:: Exercise data ::

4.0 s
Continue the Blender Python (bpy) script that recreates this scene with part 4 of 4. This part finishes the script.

:::
:: Exercise data ::

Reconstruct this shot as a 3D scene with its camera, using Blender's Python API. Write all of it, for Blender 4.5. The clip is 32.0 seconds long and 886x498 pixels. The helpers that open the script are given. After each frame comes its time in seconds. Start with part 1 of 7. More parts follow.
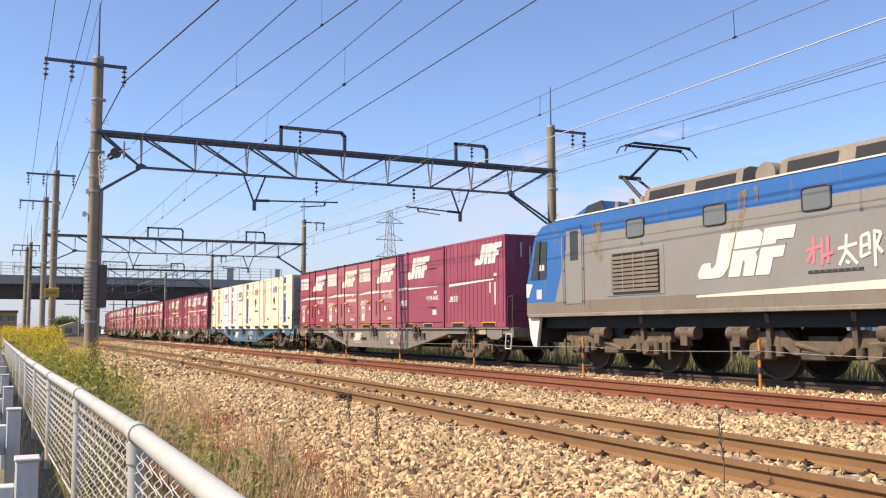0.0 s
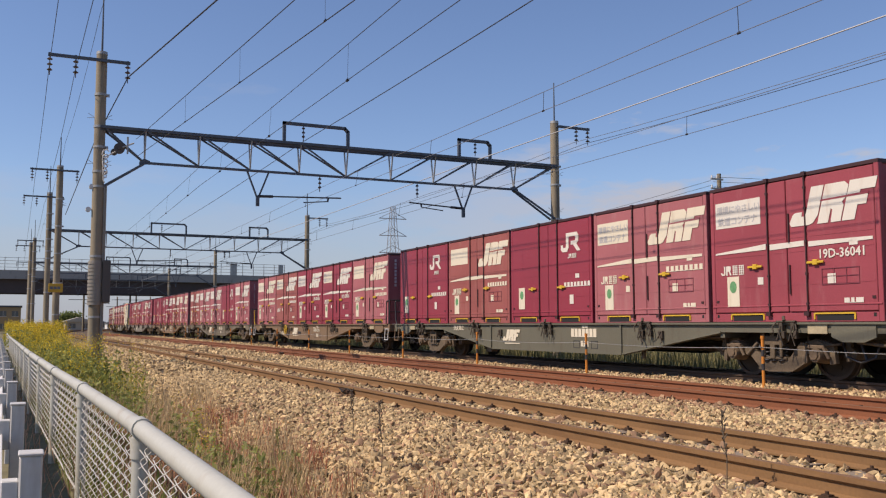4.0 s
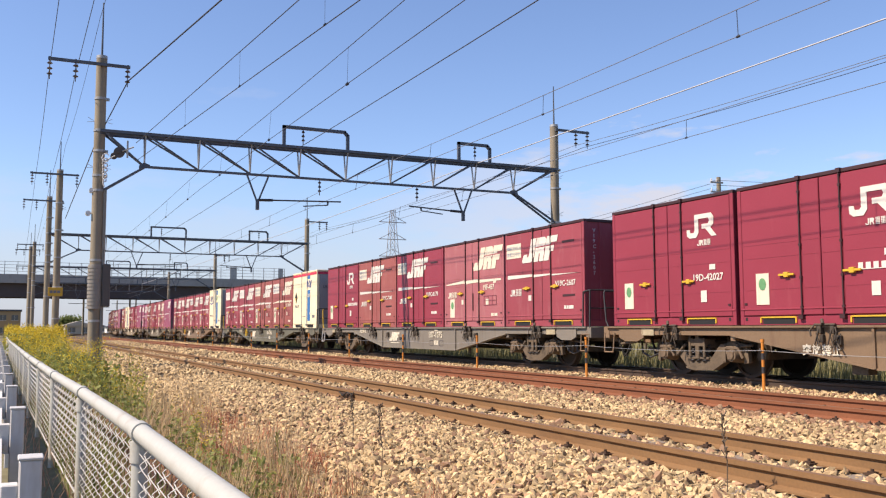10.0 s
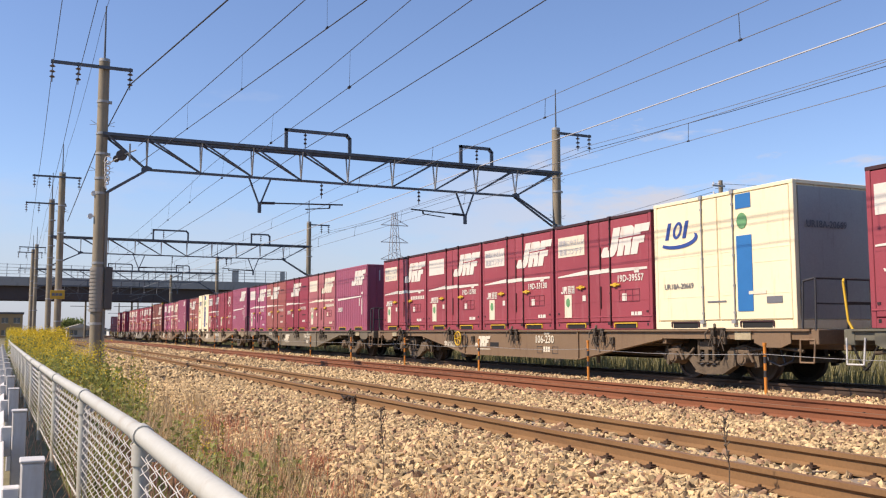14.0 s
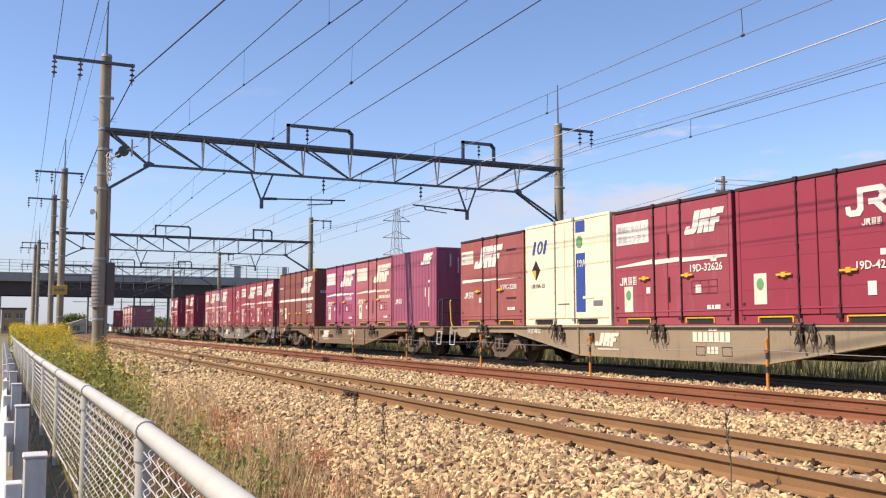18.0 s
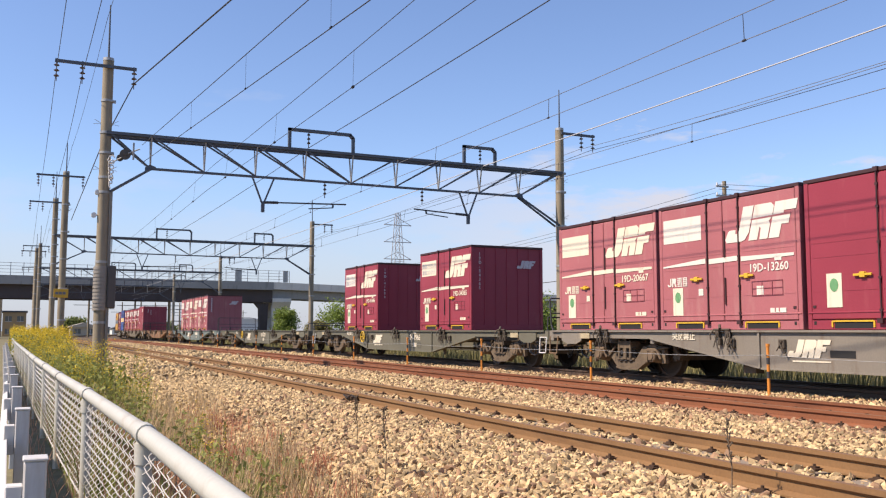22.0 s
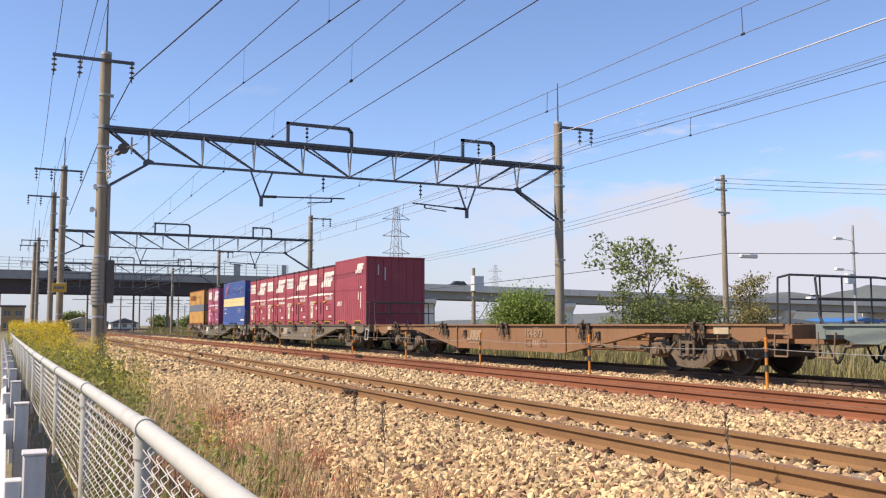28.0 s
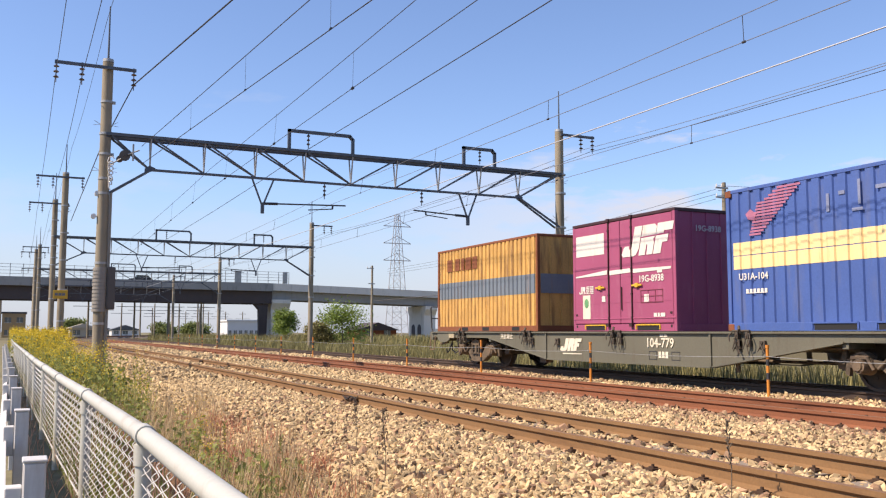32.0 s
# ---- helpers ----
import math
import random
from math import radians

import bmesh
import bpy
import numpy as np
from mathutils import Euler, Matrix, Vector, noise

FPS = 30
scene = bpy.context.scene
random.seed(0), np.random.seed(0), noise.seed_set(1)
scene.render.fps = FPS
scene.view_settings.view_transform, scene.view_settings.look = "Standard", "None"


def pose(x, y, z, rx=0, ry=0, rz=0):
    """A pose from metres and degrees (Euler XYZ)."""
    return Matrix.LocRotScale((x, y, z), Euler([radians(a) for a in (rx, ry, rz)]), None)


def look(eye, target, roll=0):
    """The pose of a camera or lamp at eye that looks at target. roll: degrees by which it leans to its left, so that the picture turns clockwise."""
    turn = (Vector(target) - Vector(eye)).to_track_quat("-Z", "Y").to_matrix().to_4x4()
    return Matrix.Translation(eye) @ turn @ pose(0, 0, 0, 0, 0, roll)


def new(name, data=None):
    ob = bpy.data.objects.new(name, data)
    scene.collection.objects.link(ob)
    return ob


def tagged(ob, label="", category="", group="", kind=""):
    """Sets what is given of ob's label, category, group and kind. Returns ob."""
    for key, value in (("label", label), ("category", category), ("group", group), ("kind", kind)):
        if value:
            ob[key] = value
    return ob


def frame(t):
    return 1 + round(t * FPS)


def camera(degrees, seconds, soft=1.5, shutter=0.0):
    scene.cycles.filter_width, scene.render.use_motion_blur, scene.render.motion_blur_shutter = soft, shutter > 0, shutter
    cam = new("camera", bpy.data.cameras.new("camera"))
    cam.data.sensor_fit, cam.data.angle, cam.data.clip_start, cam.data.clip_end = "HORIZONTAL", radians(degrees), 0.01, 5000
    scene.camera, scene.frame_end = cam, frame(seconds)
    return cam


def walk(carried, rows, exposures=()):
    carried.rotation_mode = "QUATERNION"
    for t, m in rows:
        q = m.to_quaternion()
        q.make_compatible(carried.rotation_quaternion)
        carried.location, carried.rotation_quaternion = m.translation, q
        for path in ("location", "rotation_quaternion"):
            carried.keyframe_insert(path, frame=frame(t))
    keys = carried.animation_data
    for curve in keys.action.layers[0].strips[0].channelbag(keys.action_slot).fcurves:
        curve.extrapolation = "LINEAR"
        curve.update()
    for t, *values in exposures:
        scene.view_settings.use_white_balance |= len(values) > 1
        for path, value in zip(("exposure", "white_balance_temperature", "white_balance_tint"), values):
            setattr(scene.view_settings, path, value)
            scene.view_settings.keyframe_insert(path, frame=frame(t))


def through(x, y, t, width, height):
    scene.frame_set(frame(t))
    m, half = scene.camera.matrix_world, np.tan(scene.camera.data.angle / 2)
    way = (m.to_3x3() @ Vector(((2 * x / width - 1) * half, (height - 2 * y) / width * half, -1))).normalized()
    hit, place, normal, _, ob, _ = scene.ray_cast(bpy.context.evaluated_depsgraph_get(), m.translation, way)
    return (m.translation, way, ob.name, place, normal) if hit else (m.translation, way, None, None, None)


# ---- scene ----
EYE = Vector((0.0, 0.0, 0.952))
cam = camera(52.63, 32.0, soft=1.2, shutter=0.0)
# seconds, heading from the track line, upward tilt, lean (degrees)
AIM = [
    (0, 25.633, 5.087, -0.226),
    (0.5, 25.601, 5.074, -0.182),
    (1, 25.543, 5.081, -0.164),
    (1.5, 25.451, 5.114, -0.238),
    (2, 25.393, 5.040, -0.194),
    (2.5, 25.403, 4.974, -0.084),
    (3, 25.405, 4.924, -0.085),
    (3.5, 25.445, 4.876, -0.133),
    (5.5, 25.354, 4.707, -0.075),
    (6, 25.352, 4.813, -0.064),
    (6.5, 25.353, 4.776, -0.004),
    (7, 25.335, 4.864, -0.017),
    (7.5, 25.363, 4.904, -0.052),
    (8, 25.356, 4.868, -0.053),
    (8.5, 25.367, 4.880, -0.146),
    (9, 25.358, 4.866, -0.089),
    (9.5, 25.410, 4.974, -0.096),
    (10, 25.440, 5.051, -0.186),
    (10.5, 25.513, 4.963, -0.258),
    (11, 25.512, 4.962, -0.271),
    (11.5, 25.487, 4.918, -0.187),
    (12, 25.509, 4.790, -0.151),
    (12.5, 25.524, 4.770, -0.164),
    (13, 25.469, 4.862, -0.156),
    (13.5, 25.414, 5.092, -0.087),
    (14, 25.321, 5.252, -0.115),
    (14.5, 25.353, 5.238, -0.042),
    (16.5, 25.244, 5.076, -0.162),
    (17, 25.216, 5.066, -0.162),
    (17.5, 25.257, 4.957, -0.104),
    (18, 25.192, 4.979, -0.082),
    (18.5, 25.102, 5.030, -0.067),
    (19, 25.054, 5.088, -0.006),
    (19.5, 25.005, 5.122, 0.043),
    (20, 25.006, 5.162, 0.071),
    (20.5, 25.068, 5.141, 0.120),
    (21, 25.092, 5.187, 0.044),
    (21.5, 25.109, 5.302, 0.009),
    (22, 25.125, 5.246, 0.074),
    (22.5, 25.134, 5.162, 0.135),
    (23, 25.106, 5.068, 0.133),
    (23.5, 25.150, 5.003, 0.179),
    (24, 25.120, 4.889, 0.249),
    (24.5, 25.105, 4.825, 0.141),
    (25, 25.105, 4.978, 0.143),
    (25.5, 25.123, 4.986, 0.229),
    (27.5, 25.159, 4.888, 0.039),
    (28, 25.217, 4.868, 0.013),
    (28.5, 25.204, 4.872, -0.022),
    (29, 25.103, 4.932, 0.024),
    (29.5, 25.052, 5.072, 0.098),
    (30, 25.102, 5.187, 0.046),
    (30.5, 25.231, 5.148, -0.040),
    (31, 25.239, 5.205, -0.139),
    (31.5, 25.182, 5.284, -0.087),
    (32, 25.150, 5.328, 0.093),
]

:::

Exercise:
Every line from the one containing "Reconstruct this shot" through the one containing "scene.render.fps = FPS" should be quoted exactly, and no other lines; keep pictures out of the copy.

Problem solution:
Reconstruct this shot as a 3D scene with its camera, using Blender's Python API. Write all of it, for Blender 4.5. The clip is 32.0 seconds long and 886x498 pixels. The helpers that open the script are given. After each frame comes its time in seconds. Start with part 1 of 7. More parts follow.
0.0 s
4.0 s
10.0 s
14.0 s
18.0 s
22.0 s
28.0 s
32.0 s
# ---- helpers ----
import math
import random
from math import radians

import bmesh
import bpy
import numpy as np
from mathutils import Euler, Matrix, Vector, noise

FPS = 30
scene = bpy.context.scene
random.seed(0), np.random.seed(0), noise.seed_set(1)
scene.render.fps = FPS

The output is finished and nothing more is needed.